Valery Shkarupa’s personal exhibition opens in Triptych Art Gallery in Kyiv
08 September, 00:00
Photo by Kostiantyn HRYSHYN, The Day

The exhibition features about a dozen works made in gesso on canvas technique. Most of them have been created in the past year. The author of the paintings, whose works can be found in museums and private collections in Ukraine and the world, told The Day that the gesso technique is very old. It existed back in ancient Egypt and Greece, and came to Ukraine with Byzantine icons. The grounding base is glue and chalk. “I modified it slightly. I use canvas and gesso, but in my case it’s acrylic. The acrylic gesso is more pliable and lets me work on canvas, shape images, and it absorbs color and paint better. Gesso is a complex technique. Works created using it are not made at once. It is a long process. On average, it takes nearly six months to make one painting and some take even more time,” said the artist.

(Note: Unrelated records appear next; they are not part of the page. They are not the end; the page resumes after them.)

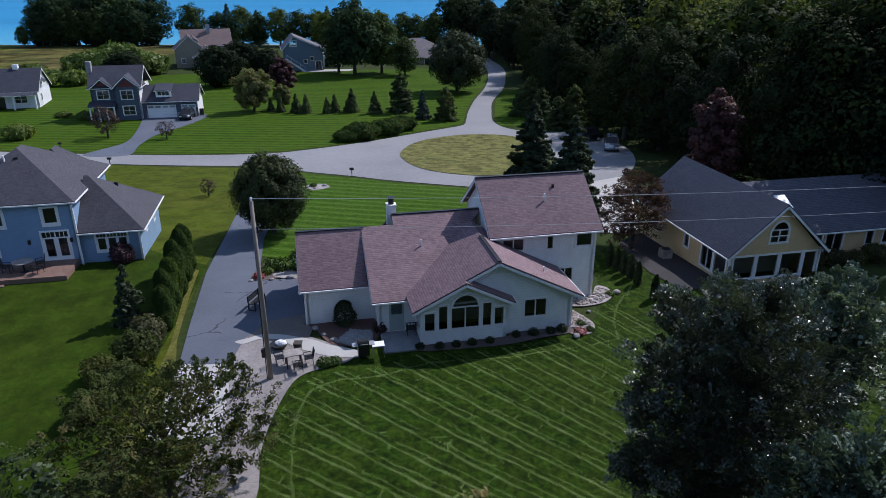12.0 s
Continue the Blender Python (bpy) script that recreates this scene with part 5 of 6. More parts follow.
for x, y, s in ((-70, 285, 0.95), (-64, 284, 0.8), (-57, 285, 0.9), (-50, 284, 0.85), (-44, 285, 0.85), (-30, 283, 0.85), (-22, 282, 0.85), (-14, 282, 0.8), (-9, 281, 0.75), (-37, 262, 0.85), (-3, 268, 0.85), (-146, 284, 0.5), (-79, 288, 0.8), (-26, 270, 0.9), (-33, 275, 0.9)):
    again(f2, x, y, s, x * 29)
for x, y, s in ((-40, 284, 0.95), (-4, 280, 0.8), (-66, 290, 0.85)):
    again(f3, x, y, s, x * 23)
for x, y, s in ((-131, 207, 1.1), (-127, 197, 0.95), (-133, 191, 1.0), (-124, 204, 0.6), (-139, 213, 1.35), (-146, 224, 1.4), (-134, 222, 1.25), (-156, 236, 1.3), (-168, 250, 1.2), (-152, 246, 1.1), (-172, 226, 1.3), (-186, 241, 1.2), (-152, 208, 1.3), (-166, 213, 1.3), (-144, 252, 1.0), (-127, 202, 0.7)):
    again(f1, x, y, s, x * 41)

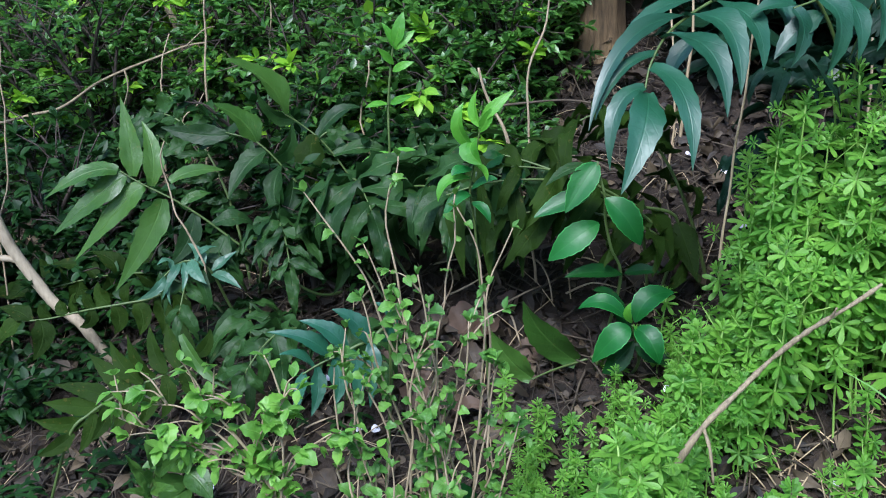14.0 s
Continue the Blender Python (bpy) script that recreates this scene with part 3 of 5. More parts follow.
TO_EYE, RISING = (0.1, -0.8, 0.6), (-0.1, -0.6, 0.8)
# Rear fronds of the holly fern's crown; the darker green paints in their shade.
fern("old_fern", "fern fronds drooping behind the weeds, shade put into their colour", on_ground(0.17, 1.48),
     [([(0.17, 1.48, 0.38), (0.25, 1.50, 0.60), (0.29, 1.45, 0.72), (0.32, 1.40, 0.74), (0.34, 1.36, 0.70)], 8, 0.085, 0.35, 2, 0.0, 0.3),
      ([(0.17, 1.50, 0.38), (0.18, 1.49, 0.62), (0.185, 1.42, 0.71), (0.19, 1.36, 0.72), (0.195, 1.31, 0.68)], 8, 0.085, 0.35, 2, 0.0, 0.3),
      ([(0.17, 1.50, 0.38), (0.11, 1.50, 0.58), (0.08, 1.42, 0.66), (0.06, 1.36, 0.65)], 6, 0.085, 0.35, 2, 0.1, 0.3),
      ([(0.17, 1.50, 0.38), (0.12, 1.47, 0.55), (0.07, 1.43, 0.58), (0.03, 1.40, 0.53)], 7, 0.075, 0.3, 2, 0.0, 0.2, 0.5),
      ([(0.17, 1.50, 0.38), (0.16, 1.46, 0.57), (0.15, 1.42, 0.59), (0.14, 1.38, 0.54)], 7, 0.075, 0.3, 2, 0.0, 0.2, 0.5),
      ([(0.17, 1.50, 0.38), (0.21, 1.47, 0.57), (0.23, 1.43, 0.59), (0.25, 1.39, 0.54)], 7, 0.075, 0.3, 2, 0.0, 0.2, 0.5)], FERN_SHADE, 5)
holly = thing("holly_fern", on_ground(0.17, 1.48), "holly fern with broad glossy blue-green arching fronds", "fern")
arch = stalk_line(holly, [(0.17, 1.48, 0.38), (0.15, 1.42, 0.62), (0.08, 1.37, 0.74), (0.005, 1.32, 0.752), (-0.045, 1.27, 0.735), (-0.075, 1.245, 0.723), (-0.103, 1.213, 0.709), (-0.122, 1.19, 0.686), (-0.13, 1.175, 0.663)], 0.0024, 0.001)
leaflet(arch, (-0.046, 1.27, 0.736), (-0.11, 1.25, 0.726), (-0.16, 1.215, 0.679), 0.0220, FERN)
leaflet(arch, (-0.078, 1.245, 0.723), (-0.146, 1.19, 0.704), (-0.185, 1.15, 0.632), 0.0219, FERN)
leaflet(arch, (-0.114, 1.2, 0.693), (-0.153, 1.175, 0.681), (-0.178, 1.16, 0.639), 0.0144, FERN)
leaflet(arch, (-0.13, 1.175, 0.666), (-0.159, 1.155, 0.649), (-0.166, 1.143, 0.596), 0.0212, FERN)
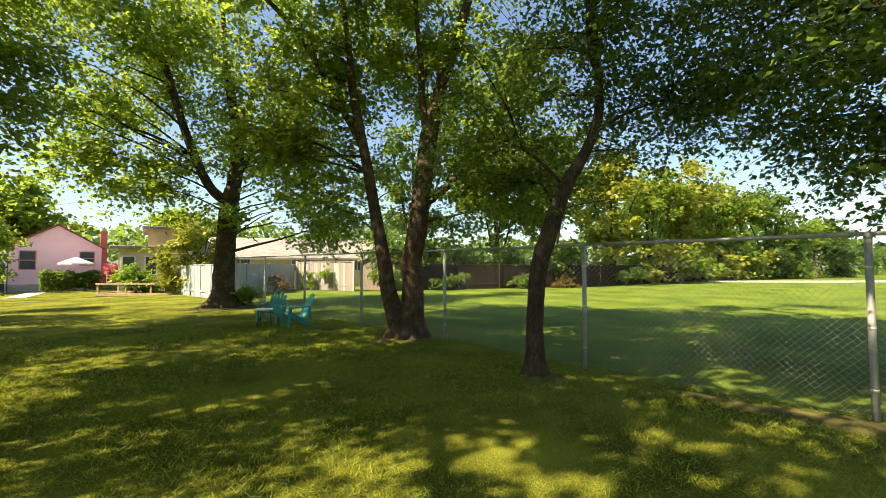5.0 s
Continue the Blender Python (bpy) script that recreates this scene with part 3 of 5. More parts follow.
tree("slender leaning tree with light green leaves beside the white fence", [
    [(3.2, 13.3, 0, 0.27), (3.18, 13.3, 0.53, 0.22), (3.06, 13.32, 1.31, 0.221), (2.93, 13.35, 2.26, 0.207), (2.77, 13.38, 3.06, 0.2), (2.59, 13.41, 3.88, 0.186), (2.46, 13.43, 4.37, 0.154), (2.31, 13.46, 5.21, 0.114), (2.15, 13.49, 6.22, 0.082), (2.2, 13.5, 7.4, 0.05), (2.3, 13.5, 8.8, 0.03)],
    [(2.69, 13.39, 3.23, 0.08), (2.15, 13.49, 3.57, 0.065), (1.75, 13.56, 4, 0.049), (1.42, 13.62, 4.6, 0.033)],
    [(2.51, 13.43, 3.96, 0.089), (3.08, 13.32, 4.5, 0.064), (3.54, 13.24, 4.83, 0.048), (3.92, 13.17, 5.42, 0.032)]],
    [(2.3, 15.0, 5.0, 2.4, 1.8, 1.9), (3.4, 14.8, 7.6, 2.6, 2.2, 2.2), (4.8, 14.6, 5.2, 1.5, 1.3, 1.2), (1.0, 14.4, 3.2, 1.6, 1.1, 0.8), (4.3, 14.3, 3.7, 0.9, 0.8, 0.6), (3.4, 14.9, 3.3, 1.0, 0.9, 0.5), (5.7, 14.7, 6.6, 1.5, 1.3, 1.4), (6.2, 14.8, 5.1, 1.3, 1.1, 0.9), (5.0, 14.6, 8.3, 1.6, 1.5, 1.2)],
    940, 68, 0.11, WILLOW, 300, BARK_RED, 0.1, shape=DIAMOND, top=13.8)
leaning_maple = tree("dark maple tree with a crooked leaning trunk", [
    [(-3.67, 4.30, 0.0, 0.22), (-3.76, 4.17, 0.33, 0.156), (-3.82, 4.09, 0.67, 0.135), (-3.97, 3.89, 1.12, 0.140), (-4.04, 3.80, 1.42, 0.139), (-4.01, 3.83, 1.82, 0.126), (-4.03, 3.80, 2.29, 0.120), (-4.11, 3.70, 2.70, 0.106), (-4.17, 3.62, 3.03, 0.093), (-4.28, 3.47, 3.63, 0.077), (-4.43, 3.27, 4.22, 0.067), (-4.60, 3.05, 4.93, 0.054), (-4.69, 2.92, 5.46, 0.041), (-4.8, 2.8, 6.8, 0.025)]],
    [(-5.6, 3.8, 4.5, 2.3, 2.2, 1.5), (-5.7, 3.1, 3.7, 1.3, 1.2, 0.7), (-3.7, 5.0, 2.9, 1.4, 1.2, 0.8), (-5.4, 3.4, 6.2, 2.1, 2.1, 1.4), (-5.0, 4.8, 2.7, 1.3, 1.1, 0.7), (-6.4, 4.4, 3.6, 1.5, 1.4, 1.0), (-5.2, 5.6, 3.1, 0.9, 0.9, 0.5)],
    590, 76, 0.077, MAPLE, 400, BARK, 0.12, shape=ARROW, top=13.2)
thin_maple = tree("thin maple tree with a bent trunk against the fence", [
    [(-5.56, 0.01, 0.0, 0.15), (-5.56, 0.01, 0.21, 0.123), (-5.56, 0.01, 0.84, 0.119), (-5.57, 0.07, 1.48, 0.119), (-5.58, 0.21, 1.96, 0.118), (-5.60, 0.43, 2.60, 0.101), (-5.63, 0.71, 3.09, 0.077), (-5.65, 0.88, 3.58, 0.065), (-5.65, 0.88, 4.16, 0.053), (-5.64, 0.78, 4.74, 0.050), (-5.64, 0.79, 5.75, 0.034), (-5.7, 0.8, 7.4, 0.02)]],
    [(-6.7, 0.8, 5.2, 1.9, 1.9, 1.5), (-6.4, 1.5, 4.1, 1.2, 1.1, 0.8), (-5.8, 0.6, 7.0, 1.9, 1.9, 1.3), (-6.0, -0.8, 3.9, 1.1, 1.1, 0.9),   (-7.0, -0.7, 3.1, 1.2, 1.1, 0.7)],
    430, 72, 0.074, MAPLE, 500, BARK, 0.07, shape=ARROW, top=13.8)
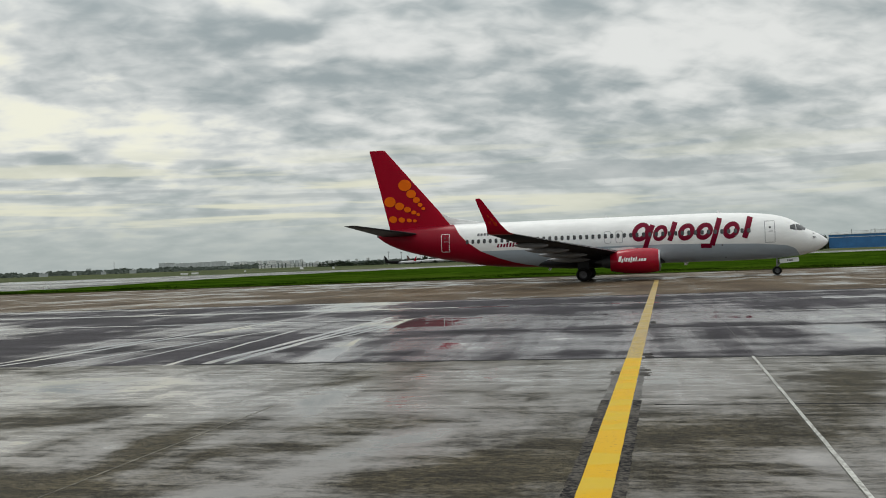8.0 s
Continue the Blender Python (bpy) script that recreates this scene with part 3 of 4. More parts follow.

“The series is called Ichthys, which means ‘fish’,” Shkarupa continues. “The image of fish is present in all the paintings. My zodiac sign is Pisces, that is why the topics of infinity, water, and movement are very close for me. My favorite painting is the last one – big golden Latymeria (Coelacanth). It always catches my eye and makes me wonder whether there is something I’ve missed. At some point you simply feel that you can add nothing else to it and it sets off into free floating. Its place is then taken by a new painting and the same process starts all over again.”

According to gallery director Tetiana Savchenko, Shkarupa has his own specific place in Ukrainian art space: “He is extremely skillful in working with gesso technique, I don’t know any other artist who would master it that well. Ukrainian artists like to work with gesso on wood very much, but here canvas is used instead. How does he manage to put all the layers of gesso material on a piece of cloth? One has to be a real pro and have thorough knowledge for that. Shkarupa, just like Leonardo da Vinci, uses flax paint. He adds gesso basis to the paint. I don’t know who among the artists could afford to do something like this because he is working with really old recipes. Shkarupa is very much fond of antiquities; he once worked a lot in sphere of archeology. He has his own secrets in creating paintings. It is not only exciting and technologically difficult, but it also provides great aesthetic impression as Shkarupa himself is an aesthete. He is a very modest man – you won’t read much about him in newspapers or see him on television. Before you ask what art collectors think of him, you should probably ask how the cultural community treats non-figurative art in general. It requires a society well-prepared intellectually and aesthetically. There is a much higher demand for figurative art, for what people can understand. Not everyone can understand this game of colored spots. Nevertheless, Shkarupa is a well-known artist.”

The exhibition of Shkarupa’s art works will last only a week – until September 6. Modest artist, who is also a technical director of the Triptych Gallery, donated a week for an exhibition of his American fellow artist Phil Turovsky. Shkarupa is currently preparing to begin work on a new series of gesso. Plein-air sessions and an exhibition at the Academy of Abstractionism in Sevastopol are scheduled for the nearest future.